In taking a fresh look at the whole of the legislation to see how it can be improved and strengthened, much of the groundwork has been done for us by the inquiry team led by Lord Lloyd of Berwick. The House will recall that he was asked in December 1995 to consider whether there would be a need for specific counter-terrorism legislation in the United Kingdom in the event of a lasting peace in Northern Ireland. His report was published in October last year. He concluded that there would be a continuing need for permanent United Kingdom-wide legislation.

Lord Lloyd made a number of detailed recommendations for changes to the definition of terrorism, to the powers to proscribe terrorist organisations and to the powers of the police to investigate and arrest those suspected of terrorism. His report was, of course, predicated on there being a lasting peace in Northern Ireland. That desirable state of affairs has yet to be achieved; but that does not mean that we cannot consider his recommendations and, if appropriate, implement them in the interim.

My right hon. Friend the Secretary of State for Northern Ireland and I therefore intend to present proposals to replace both the current Acts with permanent United Kingdom-wide counter-terrorism legislation. We intend to publish the proposals in the form of a consultation paper early in the new year. That paper will draw on Lord Lloyd's most helpful analysis and recommendations. Indeed, I hope that he will contribute further to our thinking.

In the interim, the police and the security forces must have the powers they need to combat terrorism. I therefore intend to seek the agreement of the House in March next year to the renewal of the Prevention of Terrorism (Temporary Provisions) Act 1989. Similarly, the Northern Ireland (Emergency Provisions) Act 1973 expires in August next year, so my right hon. Friend the Secretary of State for Northern Ireland will introduce a Bill to extend its life and to make some amendments to it. The introduction of that Bill will follow later today.

Terrorism is not now a temporary phenomenon anywhere in the world. We need a robust and clear set of powers to enable the police, the security forces and the courts to deal effectively with all forms of terrorism for the foreseeable future, with the flexibility to respond to emergencies should they arise.

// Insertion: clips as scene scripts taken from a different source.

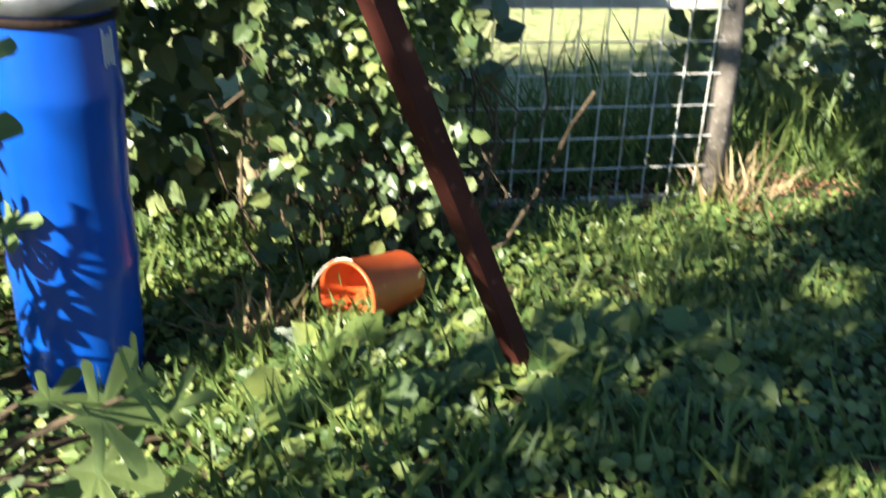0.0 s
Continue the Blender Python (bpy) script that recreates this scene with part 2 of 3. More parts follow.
def lathe(profile, segs=64, centre=(0, 0, 0), bm=None):
    """A profile of (radius, height) turned about the vertical through centre."""
    bm = bm or bmesh.new()
    c = Vector(centre)
    rings = []
    for r, z in profile:
        rings.append([bm.verts.new(c + Vector((r * math.cos(2 * math.pi * k / segs), r * math.sin(2 * math.pi * k / segs), z))) for k in range(segs)])
    for a, b in zip(rings, rings[1:]):
        for k in range(segs):
            bm.faces.new((a[k], a[(k + 1) % segs], b[(k + 1) % segs], b[k]))
    bmesh.ops.recalc_face_normals(bm, faces=bm.faces[:])
    return bm


def hex_bolt(p, axis, r=0.011, head=0.009, shank=0.03, bm=None):
    """A hexagon head with its shank behind it; axis points out of the head."""
    bm = bm or bmesh.new()
    p, d = Vector(p), Vector(axis).normalized()
    tube([p, p + d * head * 0.85, p + d * head], [r, r, r * 0.85], 6, bm)
    tube([p - d * shank, p], r * 0.55, 8, bm)
    tube([p - d * 0.002, p + d * 0.001], r * 1.5, 12, bm)
    return bm


LEAF = np.array([(0, 0, 0), (-0.34, 0.22, 0.07), (-0.42, 0.5, 0.09), (-0.22, 0.8, 0.03), (0, 1.06, -0.08), (0.22, 0.8, 0.03), (0.42, 0.5, 0.09), (0.34, 0.22, 0.07), (0, 0.5, 0)], float)
LEAF_FACES = [(0, 8, 1), (1, 8, 2), (2, 8, 3), (3, 8, 4), (4, 8, 5), (5, 8, 6), (6, 8, 7), (7, 8, 0)]
CURLED = np.array([(0, 0, 0), (-0.2, 0.35, 0.16), (0, 1, 0.1), (0.2, 0.4, 0.16), (0, 0.5, 0)], float)
CURLED_FACES = [(0, 4, 1), (1, 4, 2), (2, 4, 3), (3, 4, 0)]
BLADE = np.array([(-0.03, 0, 0), (0.03, 0, 0), (0.022, 0.5, 0.06), (-0.022, 0.5, 0.06), (0, 1, 0.25)], float)
BLADE_FACES = [(0, 1, 2, 3), (3, 2, 4)]
rng = np.random.default_rng(7)


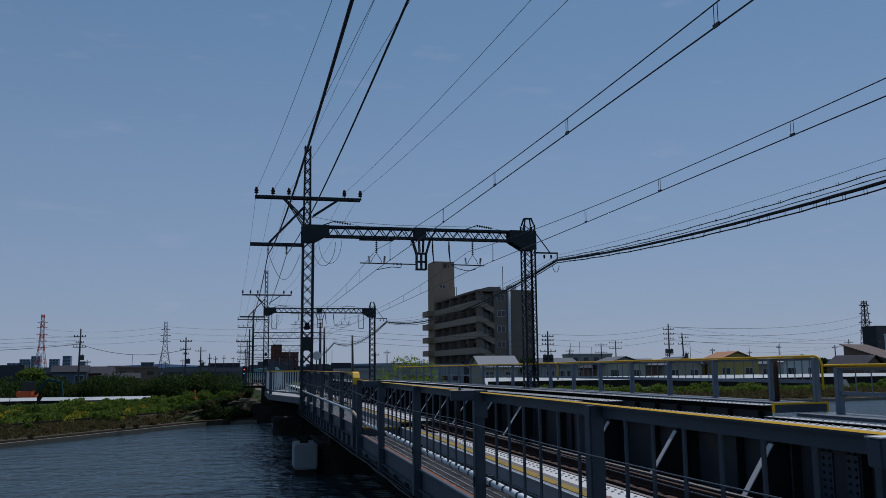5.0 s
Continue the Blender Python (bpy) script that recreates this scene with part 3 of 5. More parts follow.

Like Lord Lloyd, the Government envisage that some existing powers will be confirmed and placed on a permanent footing; that some will be strengthened; and that others will substantially be changed. For example, it has long been our view that there should be a judicial element in the extension of detention process.

Our overall aim will be a framework of laws that are both effective and proportionate to the threat, against the background that the Government will never drop their guard in the fight against terrorism. I commend the proposals to the House.